We weren’t a sporting family but we were always encouraged to be outside playing. My brothers and I grew up participating in Cubs then graduating to Scouts. I still know my dib dib dibs and dob dob dobs. I have my leather waggle stashed away somewhere with a few other childhood bits’n’pieces that I’m not prepared to let go.

The scouting movement was, and I’m sure still is, a great educator of outside activities. I learnt how to make a fire without petrol. I learnt how to navigate through the bush and tie knots that I’m still using to this day. And even if it rained every, single, damn time you went on a Scout camp, you still had a lot of fun. Sometimes it was a light shower, other times flooding downpours. I can only ever recall one Scout camp when there wasn’t some form of precipitation falling on us.
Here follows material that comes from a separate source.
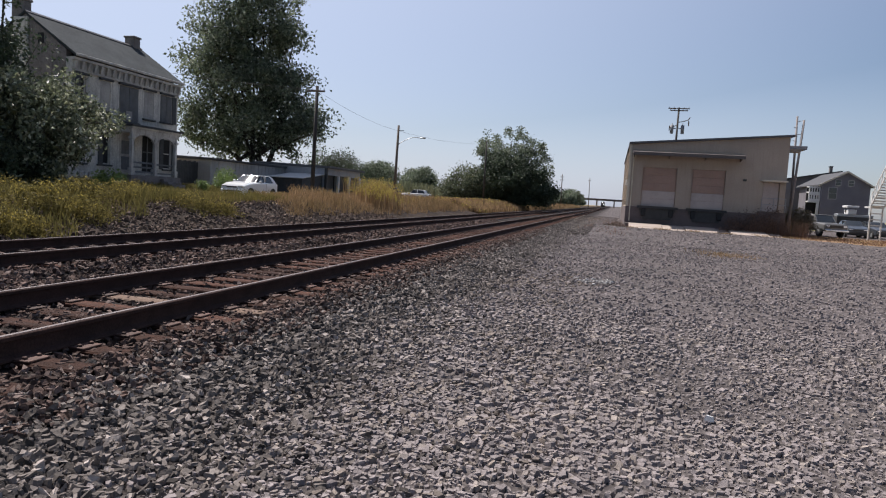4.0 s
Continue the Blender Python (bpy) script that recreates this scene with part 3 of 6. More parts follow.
part("side_awning", Shape().box(WX1 + 0.005, 56.4, 6.72, 13.75, 58.2, 6.98, 0.01).box(WX1 + 0.26, 56.7, 6.55, 13.4, 57.9, 6.715), SHED_WALL, wh, "grey overhanging side roof")

# ---- sloping concrete slabs before the docks, in broken lengths ----
kx = 1.15
for k, (ln_, y0_, dz) in enumerate(((2.3, 50.2, 0.0), (1.5, 50.4, -0.03), (2.1, 50.3, 0.01), (0.8, 50.7, -0.07), (2.4, 49.9, 0.0), (0.9, 50.3, -0.08))):
    y0_ -= 0.1 * (k % 2)
    slab = Shape().prism([(y0_, 0.0), (52.44, 0.0), (52.44, 0.46 + dz), (52.3, 0.47 + dz), (y0_ + 0.06, 0.2 + dz), (y0_, 0.16 + dz)], 0, kx, kx + ln_)
    solo("concrete_slab", slab, CONCRETE, (kx + ln_ / 2, 51.4, 0.17), "pale worn concrete slab sloping up to the dock", "slab", "slabs before the docks")
    kx += ln_ + 0.05
# Darker concrete than the slabs: the warehouse's shadow is painted into the apron.
apron = solo("dock_apron", Shape().box(0.9, 52.46, -0.1, 13.5, 54.05, 0.45, 0.02), DARK_CONCRETE, (6.5, 53.6, 0.17), "apron between slabs and dock wall, building's shadow painted dark", "pavement", kind="structure")


# ---- poles and wires ----
def utility_pole(x, y, top, r=0.14, lean=(0, 0), label="weathered wooden utility pole", crossarm=None, transformers=0, wood=None):
    z = float(ground_z(x, y))
    p = thing("utility_pole", (x, y, z), label, "utility pole", "utility poles")
    def at(h):
        f = (h - z) / (top - z)
        return x + lean[0] * f, y + lean[1] * f
    part("pole", Shape().tube((x, y, z - 0.4), (x + lean[0], y + lean[1], top), r * 1.15, r * 0.75, 10), wood or POLE, p, smooth=True)
    for h, w in (crossarm or []):
        cx, cy = at(h)
        arm = part("crossarm", Shape().box(cx - w, cy - r - 0.1, h - 0.06, cx + w, cy - r + 0.0, h + 0.06, 0.01), POLE, p)
        for s in (-0.9, -0.45, 0.45, 0.9):
            part("insulator", Shape().tube((cx + s * w, cy - r - 0.05, h + 0.06), (cx + s * w, cy - r - 0.05, h + 0.2), 0.04, 0.03, 8), GREY_METAL, arm)
    for k in range(transformers):
        s = (-1, 1)[k % 2]
        cx, cy = at(top - 3.0)
        c = part("transformer", Shape().tube((cx + s * 0.62, cy - 0.1, top - 3.2), (cx + s * 0.62, cy - 0.1, top - 2.15), 0.2, 0.2, 14).box(cx + s * 0.15, cy - 0.15, top - 2.6, cx + s * 0.5, cy - 0.05, top - 2.5), DULL_GREY, p, "grey transformer can", True)
        part("bushing", Shape().tube((cx + s * 0.62, cy - 0.1, top - 2.1), (cx + s * 0.62, cy - 0.1, top - 1.9), 0.05, 0.03, 6), TRIM, c)
    return p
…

It wasn’t just formal activities where the outside happened. I remember sneaking out of the house for early morning bike rides through the suburbs. Looking for mushrooms and being taught how to fish for yabbies by my Dad. Spending days, countless days, exploring all the creeks of The Gap catching turtles and tickling lung fish, and then just all the other semi-adventurous kidstuff.

It carried on past that though as I went on to work as a Ranger with the Brisbane Forest Park. Also I spent a few years in the Australian Army Reserve which was in itself a great environment. However, I wasn’t mature enough to make it work – at that time at least. I would consider it now though.

I’ve now got an indoors job and really like the environmental stability that comes with air-conditioning.

Still I feel most at peace when I’m outside – especially if there is water or a rainforest involved.

If I had a spiritual centre it could well be the Jenolan Caves.

Given that it’s underground and enclosed I wonder if it still counts as ‘outside’ though?